Instruction:
Copy nothing but the lines below running from the line containing "Continue the Blender" through the line containing "h + 0.2), m, t)", both end lines included.

Material:

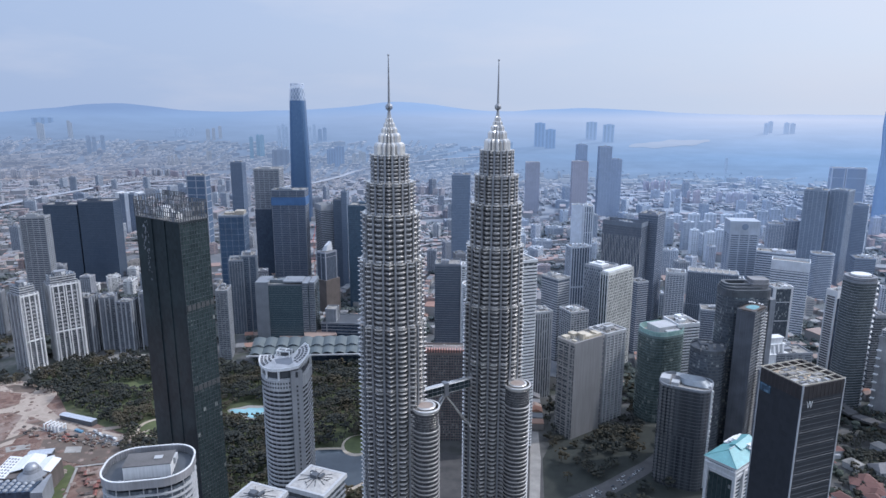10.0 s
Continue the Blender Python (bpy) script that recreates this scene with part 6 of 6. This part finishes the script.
def site_clutter():
    rnd = random.Random(31)
    reds = paint("red_steel", (0.26, 0.10, 0.08), 0.6)
    blues = paint("blue_steel", (0.12, 0.26, 0.38), 0.6)
    def stack(name, label, x, y, w, d, h, deg, m, group):
        t = thing(name, label, "container" if "container" in name else "stack", x, y, 0, deg, group=group)
        part("box", Geo().box(-w / 2, w / 2, -d / 2, d / 2, 0, h), m, t)
        part("lid", Geo().box(-w / 2 - 0.1, w / 2 + 0.1, -d / 2 - 0.1, d / 2 + 0.1, h, h + 0.2), m, t)

    drab = [paint("drab_%d" % k, c, 0.85) for k, c in enumerate(((0.10, 0.085, 0.078), (0.17, 0.14, 0.12), (0.055, 0.052, 0.055), (0.26, 0.235, 0.21), (0.13, 0.075, 0.062)))]
    for k in range(80):
        u = rnd.random()
        x, y = -600 + u * 130 + rnd.gauss(0, 6), 190 - u * 24 + rnd.gauss(-6, 6)
        stack("material_stack", "drab material stack on bare earth", x, y, rnd.uniform(2, 7), rnd.uniform(1.2, 3), rnd.uniform(0.8, 2.6), rnd.uniform(-40, 40), drab[k % 5], "material stacks")
    for k in range(12):
        stack("material_stack", "red steel bundles laid on bare earth", -541 + k * 2.1 + rnd.gauss(0, 2), 174 - k * 0.6 + rnd.gauss(0, 3), rnd.uniform(3, 7), rnd.uniform(1, 2), rnd.uniform(0.8, 1.8), rnd.uniform(-30, 10), reds, "material stacks")
    for k in range(3):
        stack("site_container", "container under a blue tarpaulin on bare earth", -533 + k * 4, 191 - k * 1.5, 4.5, 3.5, 2.5, -15 + k * 6, blues, "site containers")
    for k in range(9):
        stack("site_container", "pale steel container beside the haul road", -506 + k * 4.2 + rnd.gauss(0, 1), 190 - k * 1.6 + rnd.gauss(0, 2.5), 6, 2.6, 2.6, -20 + rnd.uniform(-8, 8), (offwhite, greyc, white)[k % 3], "site containers")
    for k in range(44):
        u = rnd.random()
        x, y = -515 + u * 72 + rnd.gauss(0, 2), 181 - u * 17 + rnd.gauss(0, 4)
        t = thing("parked_car", "small parked car beside the site road", "car", x, y, 0.2, rnd.choice((-45, 45)) + rnd.uniform(-8, 8), group="parked cars")
        m = (offwhite, darkc, white, darkc, greyc)[k % 5]
        part("body", Geo().loft([[(a, b, 0.3) for a, b in rect(4.3, 1.8)], [(a, b, 0.95) for a, b in rect(4.3, 1.8)]]), m, t)
        part("cabin", Geo().loft([[(a, b, 0.95) for a, b in rect(2.6, 1.7)], [(a, b, 1.5) for a, b in rect(1.7, 1.4)]]), darkc, t)
    # open white frames, huts with rusty roofs, a planted bank
    t = thing("portal_frame_store", "open row of white portal frames on bare earth", "structure", -563, 190, 0, -12)
    for k in range(5):
        g = Geo().box(-12.4 + k * 6, -10.9 + k * 6, -6.2, -4.8, 0, 8).box(-12.4 + k * 6, -10.9 + k * 6, 4.8, 6.2, 0, 8).box(-12.4 + k * 6, -10.9 + k * 6, -6.2, 6.2, 8, 9.2)
        part("portal_frame", g, white, t)
    part("floor_slab", Geo().box(-14, 14, -7, 7, 0, 0.9), greyc, t)
    rusty = [paint("rusty_roof_%d" % k, c, 0.85, var=0.3, size=3) for k, c in enumerate(((0.20, 0.085, 0.07), (0.15, 0.10, 0.085), (0.09, 0.075, 0.07), (0.24, 0.19, 0.165)))]
    for k in range(26):
        u, v = rnd.random(), rnd.random()
        x, y = -470 + 32 * v + 50 * u + rnd.gauss(0, 2), 104 + 12 * v - 58 * u
        t = thing("site_hut", "small site hut with a rusty metal roof", "hut", x, y, 0, 28 + rnd.choice((0, 90)), group="site huts")
        w, d, h = rnd.uniform(6, 13), rnd.uniform(3.5, 6), rnd.uniform(2.4, 3.4)
        part("house_body", Geo().box(-w / 2, w / 2, -d / 2, d / 2, 0, h), drab[k % 5], t)
        part("roof", Geo().loft([[(a, b, h) for a, b in rect(w + 0.8, d + 0.8)], [(a, b, h + 0.9) for a, b in rect(w + 0.8, 0.3)]]), rusty[k % 4], t)
    patch("planted_bank", "dark green planted bank beside the hall", "bank", [(-503, 106), (-488, 115), (-476, 109), (-453, 58), (-430, 6), (-446, 4), (-467, 56)], 0.8, lawn_mat)
    patch("path", "pale kerbed path along the planted bank", "path", [(-476, 110), (-473, 110), (-449, 58), (-426, 6), (-429, 5), (-452, 58)], 1.0, paving)
    # mounds, planks and tracks
    g = Geo()
    for k in range(1100):
        x, y = rnd.uniform(-760, -380), rnd.uniform(20, 318)
        if x > -455 and y > 160 - (x + 455) * 1.3:
            continue
        if y > 236 - (x + 580) * 0.42 and x > -640:
            continue
        g.blob((x, y, 0.3), rnd.uniform(0.8, 2.2) ** 2, rnd, flat=0.3)
    tagged(new("earth_mounds", g.mesh("earth_mounds", [mottled("mound_earth", [(0.0, (0.10, 0.066, 0.055)), (0.5, (0.17, 0.115, 0.095)), (1.0, (0.28, 0.235, 0.21))], 0.1, island=True)])), "heaps of reddish and pale earth", "earth", kind="stuff")
    for k in range(26):
        x, y = rnd.uniform(-760, -420), rnd.uniform(20, 250)
        if y > 190 - (x + 455) * 0.4:
            continue
        if math.hypot(x + 500, y - 70) < 48:
            continue
        patch("site_track", "pale trodden track over bare earth", "track", ellipse_at(x, y, rnd.uniform(12, 42), rnd.uniform(2, 7), rnd.choice((-25, -20, 30, 60)) + rnd.uniform(-10, 10), 18, 0.1, k), 0.4 + k * 0.012, dust if k % 3 == 0 else dark_earth)


site_clutter()


def stone_clearing():
    """Pale rubble and low plinths where the woods meet the flats."""
    rnd = random.Random(44)
    patch("clearing", "grey open ground between woods and flats", "ground", ellipse_at(-622, 426, 44, 24, 12, wob=0.12, seed=2), 0.4, paving)
    g = Geo()
    for k in range(150):
        a, q = rnd.uniform(0, 6.28), math.sqrt(rnd.random())
        g.blob((-622 + 42 * q * math.cos(a), 426 + 22 * q * math.sin(a), 0.8), rnd.uniform(0.7, 2.6), rnd, flat=0.6)
    tagged(new("rubble", g.mesh("rubble", [mottled("rubble_stone", [(0.0, (0.10, 0.105, 0.11)), (0.6, (0.24, 0.24, 0.24)), (1.0, (0.46, 0.46, 0.46))], 0.2, island=True)])), "pale and grey rubble on open ground", "rubble", kind="stuff")


stone_clearing()


def tent_roof_building():
    """Low hall: folded white roof sheets, a perforated side, a dome and a dark front set with small domes."""
    t = thing("tent_roof_building", "low hall under white folded roofs with a grey dome", "pavilion", -497, 68, 0, 13)
    part("body", Geo().box(-29.5, 25, -19.5, 19, 0, 24), brownc, t)
    sheets = ((-30, -16, -20, 21, 27.5, 25.2), (-16, -4, -10, 23, 26.0, 29.2), (-4, 9, -8, 22, 29.0, 26.4), (9, 19, -10, 17, 26.2, 28.6), (19, 27, -12, 14, 28.4, 25.6))
    for x0, x1, y0, y1, za, zb in sheets:
        low = [(x0, y0, za - 1.2), (x1, y0, zb - 1.2), (x1, y1, zb - 0.2), (x0, y1, za - 0.2)]
        part("roof_sheet", Geo().loft([low, [(x, y, z + 0.7) for x, y, z in low]], True, True), white, t, "white folded roof sheet")
    for i in range(4):
        for j in range(7):
            zr = 28.0 - i * 0.5 - 1.2 + (j * 5.4) / 41
            part("roof_light", Geo().box(-29 + i * 3.1, -27.4 + i * 3.1, -18 + j * 5.4, -15.6 + j * 5.4, zr - 0.8, zr + 0.5), greyc, t)
    lead = paint("lead_dome", (0.30, 0.32, 0.35), 0.4, 0.4)
    d = part("dome_drum", Geo().loft([[(9 + u * r, -13 + v * r, z) for u, v in oval(1, 1, 32)] for z, r in ((20, 16), (24, 14.5), (26.5, 11), (28, 8.6), (30, 8.2))]), greyc, t)
    part("dome", Geo().loft([[(9 + u * 7.5 * math.cos(radians(a)), -13 + v * 7.5 * math.cos(radians(a)), 30 + 7.5 * math.sin(radians(a))) for u, v in oval(1, 1, 24)] for a in (0, 18, 36, 54, 70, 80, 88)]), lead, d, "grey ribbed dome")
    part("front_wing", Geo().box(-30, 22, -44, -20, 0, 22), navy_glass, t)
    for i in range(7):
        for j in range(4):
            part("front_dome", Geo().loft([[(-26 + i * 7 + u * 2.6 * math.cos(radians(a)), -40 + j * 6 + v * 2.6 * math.cos(radians(a)), 22 + 2.0 * math.sin(radians(a))) for u, v in oval(1, 1, 12)] for a in (0, 30, 60, 85)]), lead, t)
    part("wedge_wall", Geo().prism(((24, -50), (36, -50), (29, -14), (27, -14)), 0, 24), greyc, t, "grey slanted end wall")


tent_roof_building()


# ---- tower cranes and white terraces behind the park ----
def tower_crane(x, y, h, deg, label):
    t = thing("tower_crane", label, "crane", x, y, 0, deg, group="tower cranes")
    red = paint("crane_red", (0.40, 0.11, 0.10), 0.5)
    g = Geo()
    for k in range(int(h / 5)):
        for a, b in ((-1, -1), (1, -1), (1, 1), (-1, 1)):
            g.beam((a, b, k * 5), (a, b, k * 5 + 5), 0.35)
        g.beam((-1, -1, k * 5), (1, -1, k * 5 + 5), 0.25).beam((1, 1, k * 5), (-1, 1, k * 5 + 5), 0.25)
    part("mast", g, red, t)
    part("jib", Geo().beam((-12, 0, h), (42, 0, h + 26), 1.2, 1.6), red, t)
    part("cab", Geo().box(-1.5, 1.5, -2.4, -0.8, h - 2, h + 1), white, t)
    part("counterweight", Geo().box(-13, -9, -1.2, 1.2, h - 4, h), greyc, t)


tower_crane(-425, 842, 118, 100, "red lattice tower crane beside an unfinished tower")
for k in range(9):
    block("terraced_block", "low white stepped block beside the park woods", -905 + k * 14 + (k % 2) * 8, 745 + (k % 3) * 52, 15 + (k % 2) * 30, 18, 20, 24 + (k % 4) * 6, window_dark, white, fh=3.3, band=1.7, bo=0.6, plant=3, plantmat=white, category="apartment block", group="white stepped blocks")
red_tile = mottled("red_tile", [(0.0, (0.125, 0.062, 0.058)), (0.5, (0.155, 0.082, 0.074)), (1.0, (0.10, 0.055, 0.052))], 0.2, island=True)


def tiled_house(x, y, deg, w, d, h, roof, label):
    t = thing("tiled_house", label, "house", x, y, 0, deg, group="tiled houses")
    part("house_body", Geo().box(-w / 2, w / 2, -d / 2, d / 2, 0, h), offwhite, t)
    part("roof", Geo().loft([[(u, v, h) for u, v in rect(w + 2, d + 2)], [(u, v, h + d * 0.3) for u, v in rect(max(1, w - d), 0.5)]]), roof, t)
    part("porch", Geo().box(-w / 4, w / 4, -d / 2 - 4, -d / 2, 0, h * 0.6), offwhite, t)


rnd7 = random.Random(77)
for k in range(34):
    x, y = rnd7.uniform(335, 520), rnd7.uniform(20, 260)
    if math.hypot(x - 352, y - 300) < 45:
        continue
    tiled_house(x, y, rnd7.choice((10, 30, 100, 120)), rnd7.uniform(14, 34), rnd7.uniform(10, 16), rnd7.uniform(6, 13), red_tile if k % 3 else (paint("old_metal_roof", (0.13, 0.135, 0.14), 0.8), roofdeck)[k % 2], "low house with a red tiled hipped roof" if k % 3 else "low house with a pale metal roof")


def big_tiled_hall(x, y, deg, w, d, h, label):
    """A large hipped hall with a lower front wing."""
    t = thing("tiled_hall", label, "hall", x, y, 0, deg)
    part("body", Geo().box(-w / 2, w / 2, -d / 2, d / 2, 0, h), offwhite, t)
    part("main_roof", Geo().loft([[(u, v, h) for u, v in rect(w + 3, d + 3)], [(u, v, h + d * 0.22) for u, v in rect(w - d * 0.7, 0.6)]]), red_tile, t, "red tiled hipped roof")
    part("front_wing", Geo().box(-w / 3, w / 3, -d / 2 - 9, -d / 2, 0, h * 0.7), offwhite, t)
    part("wing_roof", Geo().loft([[(u, v - d / 2 - 5, h * 0.7) for u, v in rect(w * 0.7, 11)], [(u, v - d / 2 - 3, h * 0.7 + 3) for u, v in rect(w * 0.5, 0.6)]]), red_tile, t)
    for k in range(6):
        part("window", Geo().box(-w / 2 + 2 + k * (w - 4) / 6, -w / 2 + 4.5 + k * (w - 4) / 6, -d / 2 - 0.2, -d / 2 + 0.1, h * 0.75, h * 0.92), window_dark, t)


big_tiled_hall(396, 128, 8, 52, 26, 10, "broad hall with a faded red tiled roof")
big_tiled_hall(414, 182, -20, 30, 16, 8, "smaller hall with a red tiled roof among trees")


def white_villa():
    t = thing("white_villa", "pale two-storey villa with a gabled grey roof", "house", 452, 215, 0, 15)
    part("body", Geo().box(-17, 17, -9, 9, 0, 11), offwhite, t)
    part("roof", Geo().loft([[(u, v, 11) for u, v in rect(37, 21)], [(u, v, 16.5) for u, v in rect(26, 0.6)]]), paint("slate_roof", (0.17, 0.17, 0.18), 0.8), t, "grey hipped roof")
    for k in range(7):
        for z in (2, 6.5):
            part("window", Geo().box(-15 + k * 4.5, -12.8 + k * 4.5, -9.2, -8.9, z, z + 2.6), window_dark, t)


white_villa()
viaduct("elevated_road", "dark elevated city road between wooded plots", [(455, 470), (478, 350), (520, 302), (640, 255), (800, 230)], 17, 9, asphalt)

for k in range(26):
    f = rnd7.random()
    t = thing("parked_car", "small car on the curving road", "car", 96 + 84 * f + rnd7.uniform(-7, 7), 118 + 74 * f + rnd7.uniform(-5, 5), 0.3, 42 + rnd7.uniform(-10, 10), group="parked cars")
    m = (white, darkc, greyc, offwhite)[k % 4]
    part("body", Geo().loft([[(a, b, 0.3) for a, b in rect(4.4, 1.8)], [(a, b, 0.95) for a, b in rect(4.3, 1.8)]]), m, t)
    part("cabin", Geo().loft([[(a, b, 0.95) for a, b in rect(2.6, 1.7)], [(a, b, 1.5) for a, b in rect(1.7, 1.4)]]), window_dark, t)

Output of the task:
Continue the Blender Python (bpy) script that recreates this scene with part 6 of 6. This part finishes the script.
def site_clutter():
    rnd = random.Random(31)
    reds = paint("red_steel", (0.26, 0.10, 0.08), 0.6)
    blues = paint("blue_steel", (0.12, 0.26, 0.38), 0.6)
    def stack(name, label, x, y, w, d, h, deg, m, group):
        t = thing(name, label, "container" if "container" in name else "stack", x, y, 0, deg, group=group)
        part("box", Geo().box(-w / 2, w / 2, -d / 2, d / 2, 0, h), m, t)
        part("lid", Geo().box(-w / 2 - 0.1, w / 2 + 0.1, -d / 2 - 0.1, d / 2 + 0.1, h, h + 0.2), m, t)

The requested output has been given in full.